SHORT EXERCISE: Quote, without any change, the line that contains "Continue the Blender" and all lines that follow it to the end of the data below.

>> Start DATA LINES

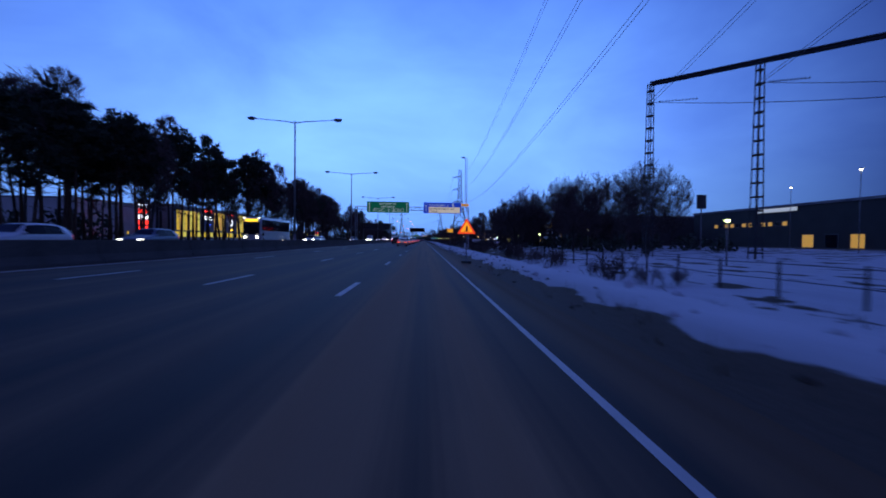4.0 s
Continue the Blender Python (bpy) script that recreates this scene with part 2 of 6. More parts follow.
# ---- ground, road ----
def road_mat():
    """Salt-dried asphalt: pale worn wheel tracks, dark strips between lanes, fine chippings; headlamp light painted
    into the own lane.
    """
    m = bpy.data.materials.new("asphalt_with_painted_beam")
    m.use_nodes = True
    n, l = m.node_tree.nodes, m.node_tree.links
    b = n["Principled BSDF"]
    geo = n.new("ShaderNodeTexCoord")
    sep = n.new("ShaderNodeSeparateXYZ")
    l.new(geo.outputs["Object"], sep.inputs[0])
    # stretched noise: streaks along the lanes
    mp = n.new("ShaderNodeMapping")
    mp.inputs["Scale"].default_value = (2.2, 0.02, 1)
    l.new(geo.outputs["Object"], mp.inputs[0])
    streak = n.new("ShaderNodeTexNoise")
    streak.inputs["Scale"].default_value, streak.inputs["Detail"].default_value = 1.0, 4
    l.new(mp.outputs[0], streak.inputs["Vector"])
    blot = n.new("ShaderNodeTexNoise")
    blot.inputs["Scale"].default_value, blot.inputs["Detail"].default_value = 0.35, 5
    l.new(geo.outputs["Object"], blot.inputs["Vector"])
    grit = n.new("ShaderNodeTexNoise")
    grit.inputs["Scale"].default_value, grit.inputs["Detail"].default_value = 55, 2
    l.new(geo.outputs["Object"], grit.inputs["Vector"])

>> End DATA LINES

COMPLETE ANSWER:
Continue the Blender Python (bpy) script that recreates this scene with part 2 of 6. More parts follow.
# ---- ground, road ----
def road_mat():
    """Salt-dried asphalt: pale worn wheel tracks, dark strips between lanes, fine chippings; headlamp light painted
    into the own lane.
    """
    m = bpy.data.materials.new("asphalt_with_painted_beam")
    m.use_nodes = True
    n, l = m.node_tree.nodes, m.node_tree.links
    b = n["Principled BSDF"]
    geo = n.new("ShaderNodeTexCoord")
    sep = n.new("ShaderNodeSeparateXYZ")
    l.new(geo.outputs["Object"], sep.inputs[0])
    # stretched noise: streaks along the lanes
    mp = n.new("ShaderNodeMapping")
    mp.inputs["Scale"].default_value = (2.2, 0.02, 1)
    l.new(geo.outputs["Object"], mp.inputs[0])
    streak = n.new("ShaderNodeTexNoise")
    streak.inputs["Scale"].default_value, streak.inputs["Detail"].default_value = 1.0, 4
    l.new(mp.outputs[0], streak.inputs["Vector"])
    blot = n.new("ShaderNodeTexNoise")
    blot.inputs["Scale"].default_value, blot.inputs["Detail"].default_value = 0.35, 5
    l.new(geo.outputs["Object"], blot.inputs["Vector"])
    grit = n.new("ShaderNodeTexNoise")
    grit.inputs["Scale"].default_value, grit.inputs["Detail"].default_value = 55, 2
    l.new(geo.outputs["Object"], grit.inputs["Vector"])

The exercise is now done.